Refugee camps are a way of life for many Ugandans, and in them orphans abound, Mumford says. Child mothers, young girls sexually exploited by idle men, are common. In addition to their own children, groups of orphans congregate around these young mothers, having no other means of care. This refugee situation has caused a “welfare mentality,” Mumford says, and most children have been robbed of their chance at a self-sustainable future.

“We’re trying to intervene there by starting micro-businesses and ministering to them, kind of as an unusual family,” Mumford says.

Unlike many of their fellow Ugandans, however, children at Father’s House have a bright future, having been rescued from the cruel life of the Ugandan orphan. The Mumfords’ son Rick, for example, suffered a typical Ugandan experience before coming to Father’s House. While gardening in the fields one day with his mother, a rebel raiding van unexpectedly approached with the worst of intentions.

“The rebels came and tried to force him to kill his own mother, but he wouldn’t do it and they killed her in front of his eyes,” Mumford says.

As a preteen boy, it was extremely unusual, Mumford says, that the rebels did not take him and coerce him into their agenda, as is typical. Amazingly, they let him go, and he has since found peace and restoration at Father’s House, now with a life full of opportunity.

The Mumfords’ daughter Jen is another example of a broken Ugandan life completely changed. She was found after God told Eric and his Ukrainian son Misha that a daughter awaited them in the northern commuter camps. God specifically pointed her out to them, Mumford says. Her feet were swollen and infected from the daily commute to avoid rebel soldiers. But in time, Jen’s feet healed, she became interested in ballet and came to dance before the queen of Uganda’s southern tribe. The queen took notice of her in a dance recital, despite the tribal prejudice between the southern and northern tribes. After seeing her perform and subsequently jump into the arms of Suzanne, her white mother, the queen invited Jen to share a meal with her.

“Now this queen is kind of a big deal,” Mumford says. “She is chauffeured in a white Mercedes and people bow down to her … and she doesn’t just eat with anyone. So here she was, this Ugandan queen of the southern tribe, sitting down with a northern Acholi refugee girl.”

The Mumfords adopt these children, educate them and give them the chance of an abundant life, a life at the opposite end of the spectrum of the typical Ugandan orphan. Most importantly for the Mumfords, their children’s stories provide a real-life parallel to the spiritual adoption that all sons and daughters of God, all Christians, experience. Not only does God the Father adopt us into His family, He gives us a place in His house.

“The zeal and the passion with which God reaches out as a Father to these children has been very powerful,” Mumford says, “and in the Kingdom of God, the last shall become first.”

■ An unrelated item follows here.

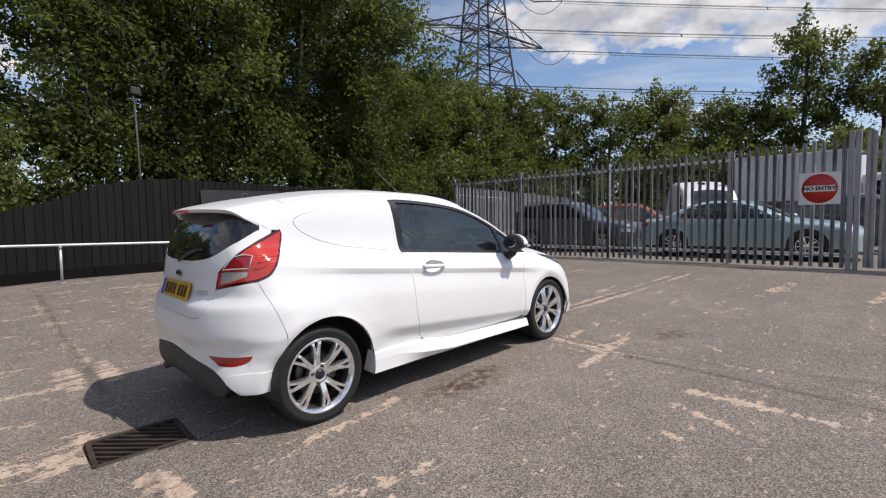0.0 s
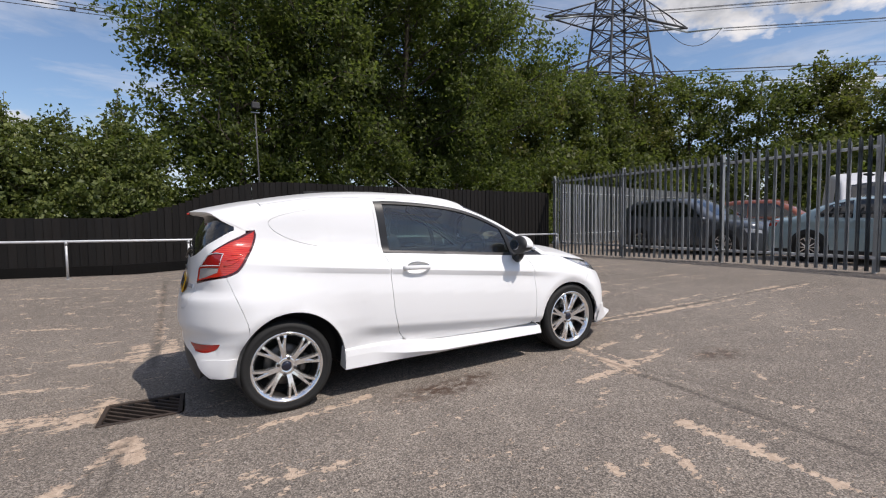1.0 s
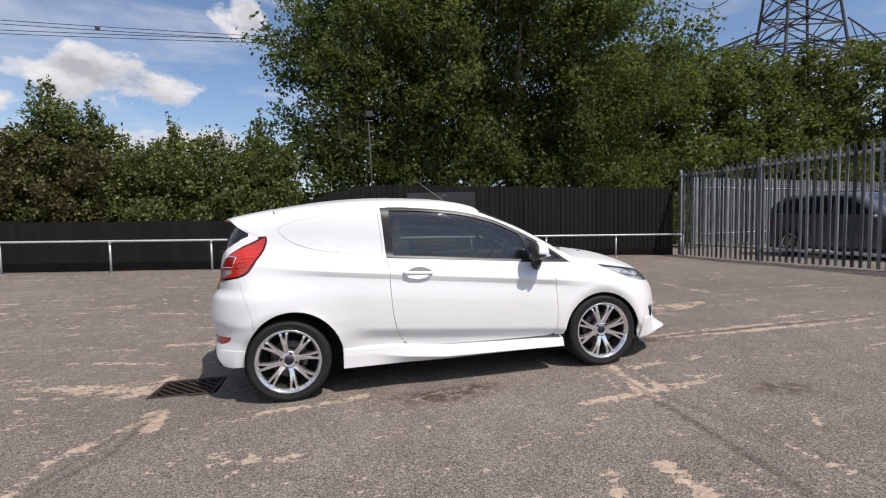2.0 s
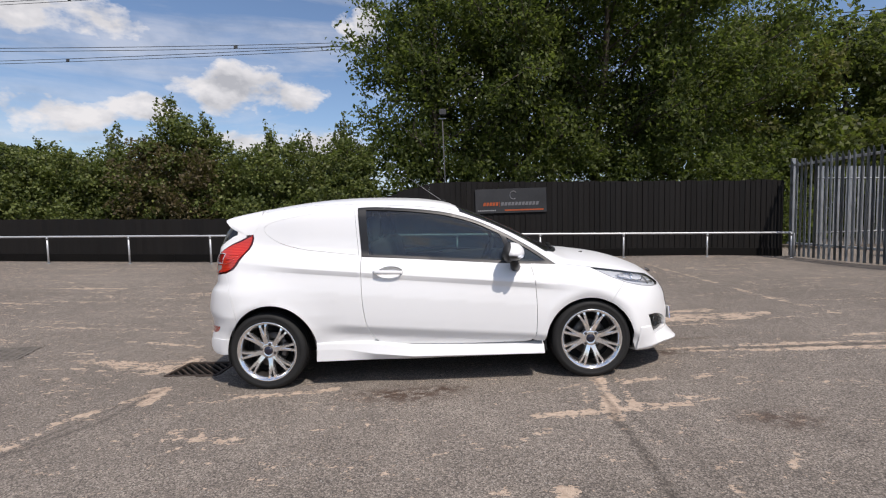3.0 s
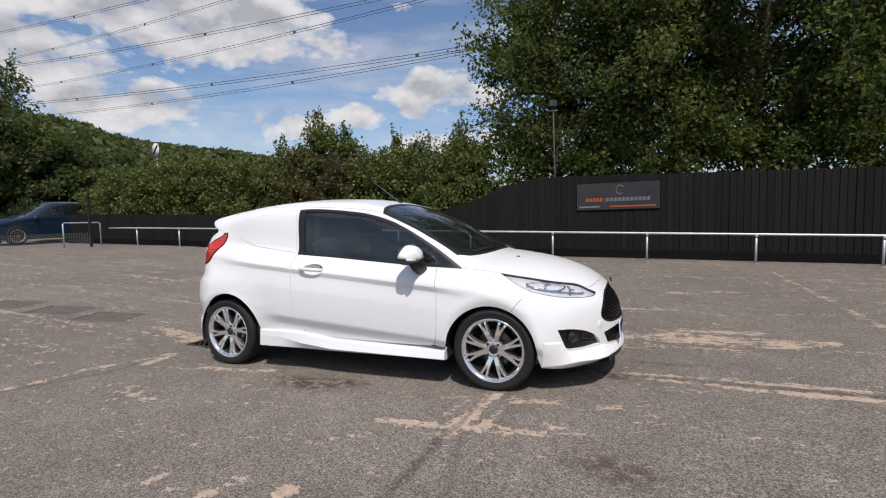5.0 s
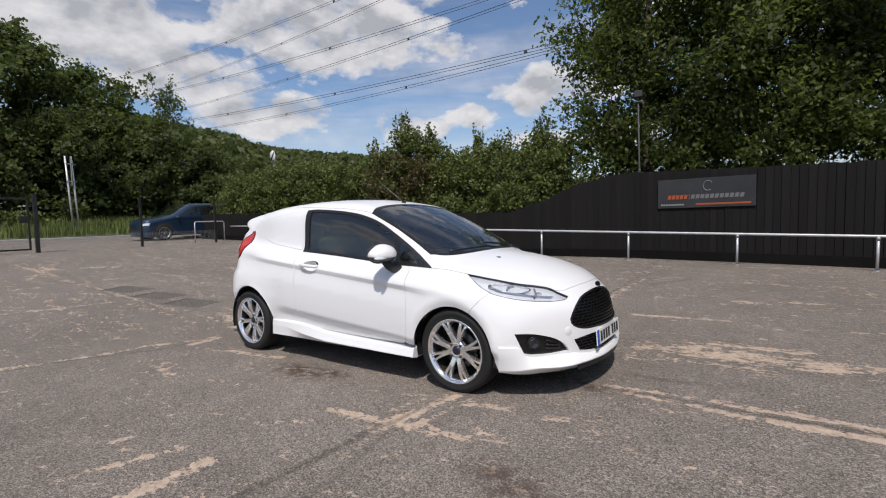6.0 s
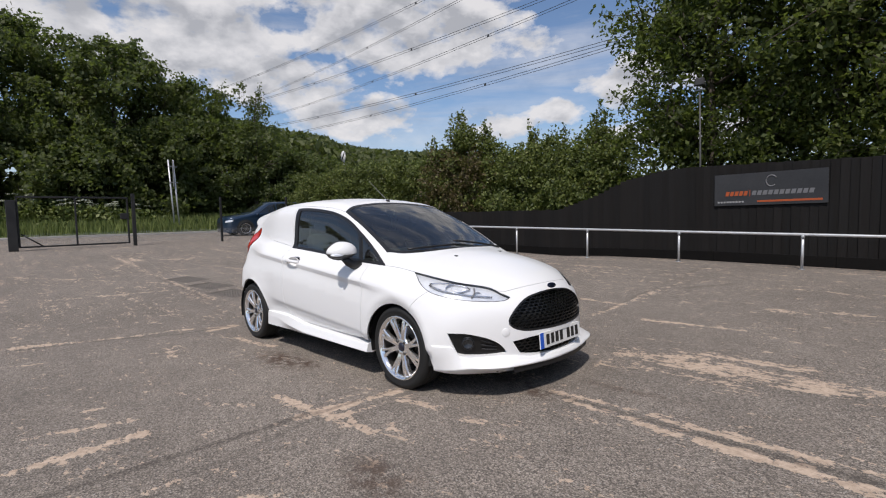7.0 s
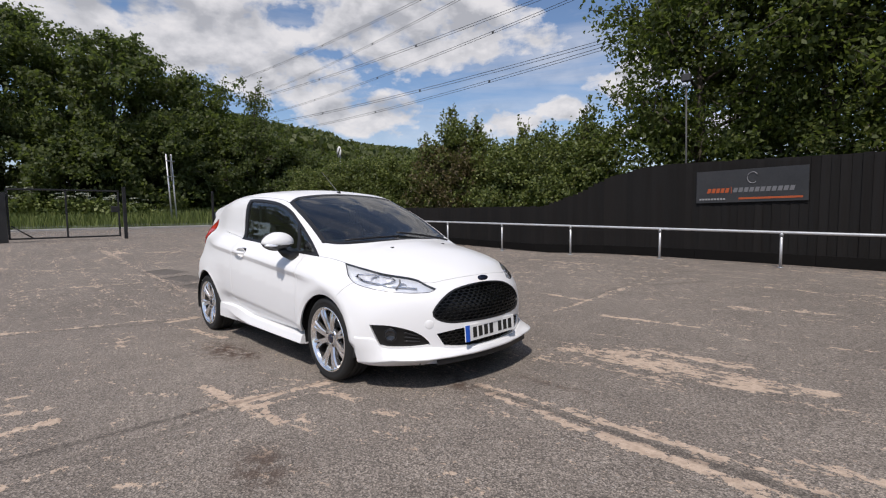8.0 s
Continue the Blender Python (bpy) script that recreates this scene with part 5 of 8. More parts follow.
BOWL_UV = outline([[(1.50, -0.715, 0.768), (1.57, -0.685, 0.777), (1.66, -0.635, 0.766), (1.735, -0.585, 0.745), (1.755, -0.575, 0.728)], [(1.755, -0.575, 0.728), (1.70, -0.635, 0.706), (1.60, -0.70, 0.722), (1.525, -0.72, 0.752), (1.50, -0.715, 0.768)]], FRONT)
panel("main_beam_bowl", BOWL_UV, FRONT, FACET, car, space=0.02, gap=0.0, flange=0.0, both=True, offset=-0.0135, label="faceted chrome main beam bowl")
PROJ = material("projector_glass", (0.018, 0.019, 0.021), 0.12, coat=0.5)
LAMPGLASS = material("lamp_bulb_glass", (0.62, 0.64, 0.67), 0.08, 0.6, coat=1.0)
for s in (1, -1):
    for (px, py, pz), r in (((1.63, -0.65, 0.738), 0.029), ((1.80, -0.55, 0.700), 0.021)):
        bm = bmesh.new()
        add_lathe(bm, [(r * 1.2, 0.0), (r * 1.25, 0.020), (r * 1.1, 0.022), (r * 1.0, 0.008), (r * 0.6, -0.004), (0.002, -0.01)], 24, "x", (0, 0, 0))
        ob = part("reflector", bm, CHROME, car, "chrome lamp reflector", True)
        c0, _n = on_body(FRONT, [(px, py, pz)], -0.034)
        cx0, cy0, cz0 = c0[0]
        ob.matrix_basis = pose(cx0, cy0 * s, cz0, 0, -8, -28 * s)
        bm = bmesh.new()
        bmesh.ops.create_uvsphere(bm, u_segments=20, v_segments=12, radius=r * 0.62, matrix=Matrix.Diagonal((0.6, 1, 1, 1)))
        ob2 = part("projector_lens", bm, LAMPGLASS, car, "clear round projector lens", True)
        ob2.matrix_basis = pose(cx0 + 0.006, cy0 * s, cz0, 0, -8, -28 * s)
    # main beam bowl with its bright ring, and the divider beside it
    ring_pts = [(1.50, -0.715, 0.768), (1.57, -0.685, 0.777), (1.66, -0.635, 0.766), (1.735, -0.585, 0.745), (1.755, -0.575, 0.728), (1.70, -0.635, 0.706), (1.60, -0.70, 0.722), (1.525, -0.72, 0.752), (1.50, -0.715, 0.768)]
    loop3, _n = on_body(FRONT, cat(ring_pts, 0.02), -0.006)
    part("lamp_ring", tube([(p[0], p[1] * s, p[2]) for p in loop3], 0.005, 8), CHROME, car, "chrome ring round the main beam", True)
    div, _n = on_body(FRONT, cat([(1.79, -0.565, 0.744), (1.80, -0.575, 0.71), (1.79, -0.60, 0.676)], 0.015), -0.008)
    part("lamp_divider", tube([(p[0], p[1] * s, p[2]) for p in div], 0.006, 8), GREYMID, car, "grey divider inside the headlamp", True)
    # clear bright strip along the lower edge of the lamp
    strip, n = on_body(FRONT, cat([(1.50, -0.72, 0.757), (1.62, -0.68, 0.715), (1.76, -0.60, 0.690), (1.88, -0.49, 0.675)], 0.02), -0.009)
    ob = part("light_guide", tube([(p[0], p[1] * s, p[2]) for p in strip], 0.006, 8), CHROME, car, "bright strip inside the headlamp")
# front bumper
GRILLE_H = [(2.0, 0.0, 0.672), (2.0, -0.12, 0.668), (2.0, -0.27, 0.648), (1.98, -0.38, 0.588), (1.97, -0.445, 0.515), (1.98, -0.425, 0.468), (1.99, -0.33, 0.436), (2.0, -0.15, 0.428), (2.0, 0.0, 0.426)]
LOWG_H = [[(2.0, 0.0, 0.396), (2.0, -0.25, 0.394), (1.98, -0.425, 0.374)], [(1.98, -0.425, 0.374), (1.99, -0.372, 0.294)], [(1.99, -0.372, 0.294), (2.0, -0.2, 0.281), (2.0, 0.0, 0.278)]]
FOG = [[(1.705, -0.755, 0.452), (1.807, -0.68, 0.443), (1.891, -0.589, 0.412), (1.94, -0.521, 0.371), (1.967, -0.478, 0.322)], [(1.967, -0.478, 0.322), (1.967, -0.470, 0.303)], [(1.967, -0.470, 0.303), (1.888, -0.587, 0.298), (1.785, -0.68, 0.305)], [(1.785, -0.68, 0.305), (1.745, -0.708, 0.318)], [(1.745, -0.708, 0.318), (1.705, -0.755, 0.452)]]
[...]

In the heart of a very needy place, Father’s House is serving in the most fundamental way, reaching out to the desperate with the love of Jesus. Through adoption, education and training of Ugandans to lead their own people, Father’s House is tackling the issues practically, while not focusing on handouts or measuring success in dollars or numbers. They strive to keep in step with God’s simple plan for Christians: to be children of God who please the Father. For those of us not living in an African crisis, places like Father’s House remind us of a simple concept—that we too have been adopted, rescued from ourselves and have a home in the Kingdom of God.

“Our understanding of salvation through the Scriptures is really about adoption,” Mumford says, “that we’ve been lost children that have been under kind of a guardian and a false father, which is Satan, and that Jesus came to ransom us back and to adopt us.”